start
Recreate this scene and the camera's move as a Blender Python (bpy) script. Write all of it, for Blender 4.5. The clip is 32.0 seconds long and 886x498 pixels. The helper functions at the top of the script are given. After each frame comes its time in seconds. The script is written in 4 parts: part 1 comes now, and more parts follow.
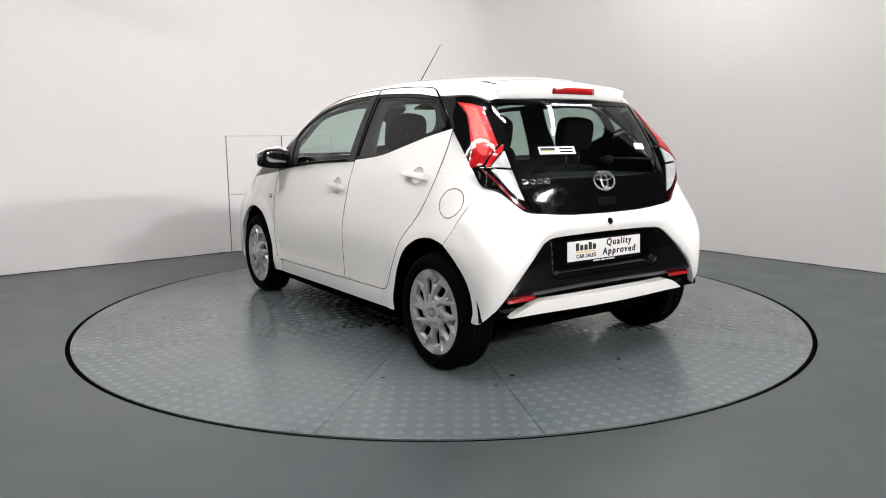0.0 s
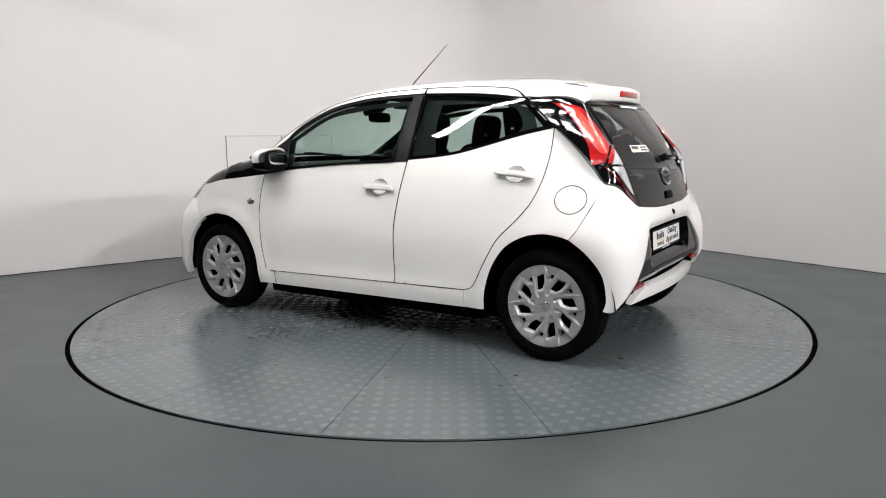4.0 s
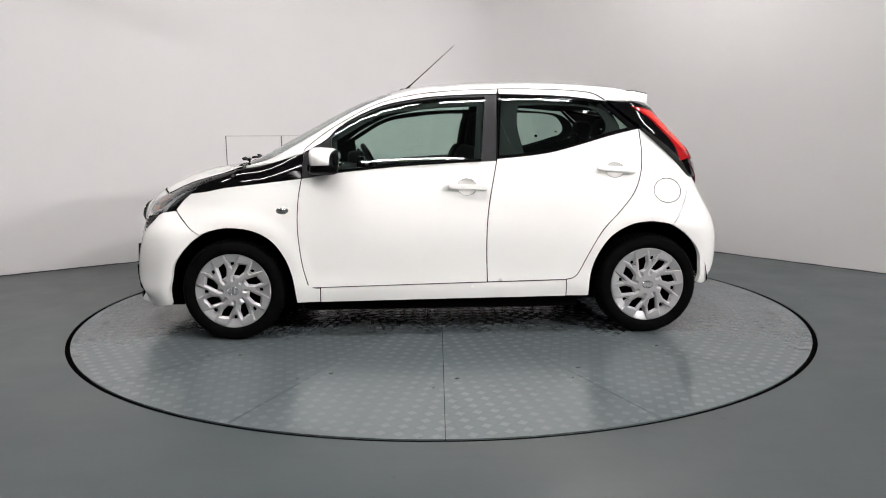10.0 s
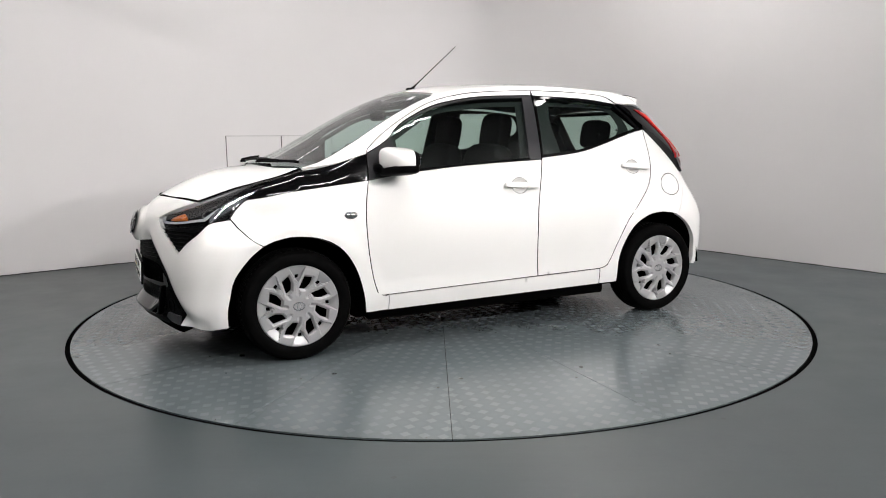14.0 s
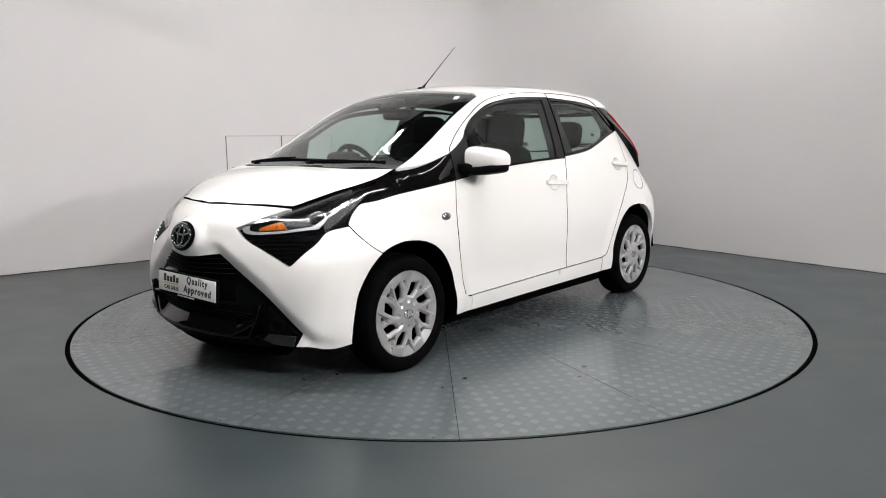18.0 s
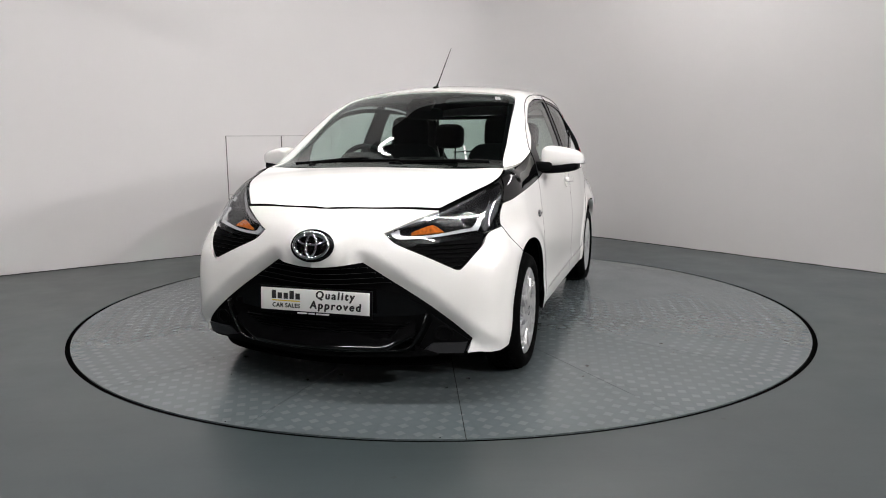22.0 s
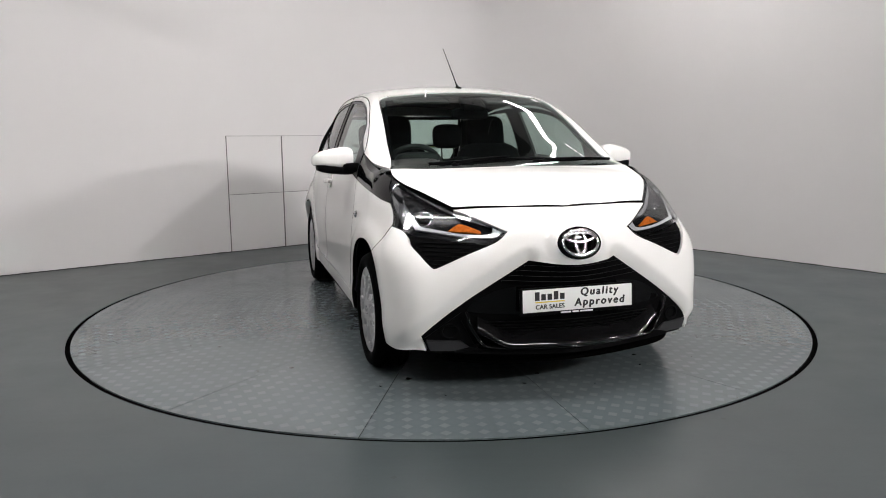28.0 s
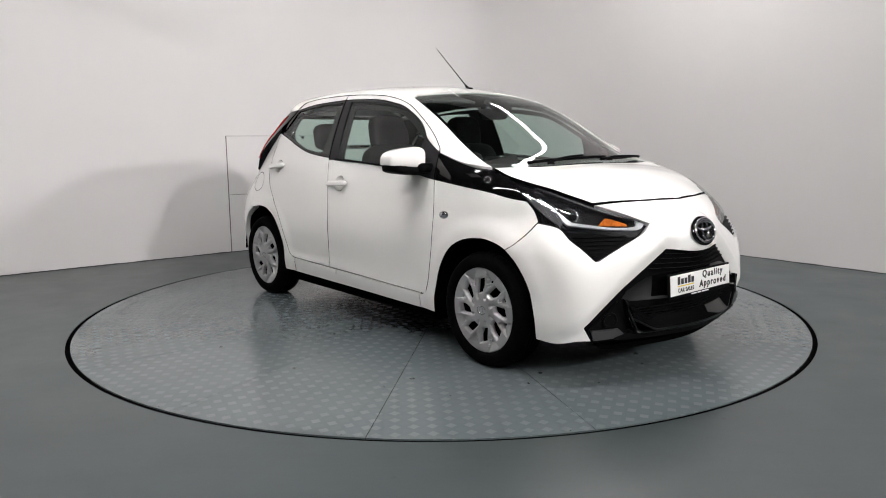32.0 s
end
## Exercise aim
Output all of the data exactly as it stands, minus any images.

## Exercise response
Recreate this scene and the camera's move as a Blender Python (bpy) script. Write all of it, for Blender 4.5. The clip is 32.0 seconds long and 886x498 pixels. The helper functions at the top of the script are given. After each frame comes its time in seconds. The script is written in 4 parts: part 1 comes now, and more parts follow.
0.0 s
4.0 s
10.0 s
14.0 s
18.0 s
22.0 s
28.0 s
32.0 s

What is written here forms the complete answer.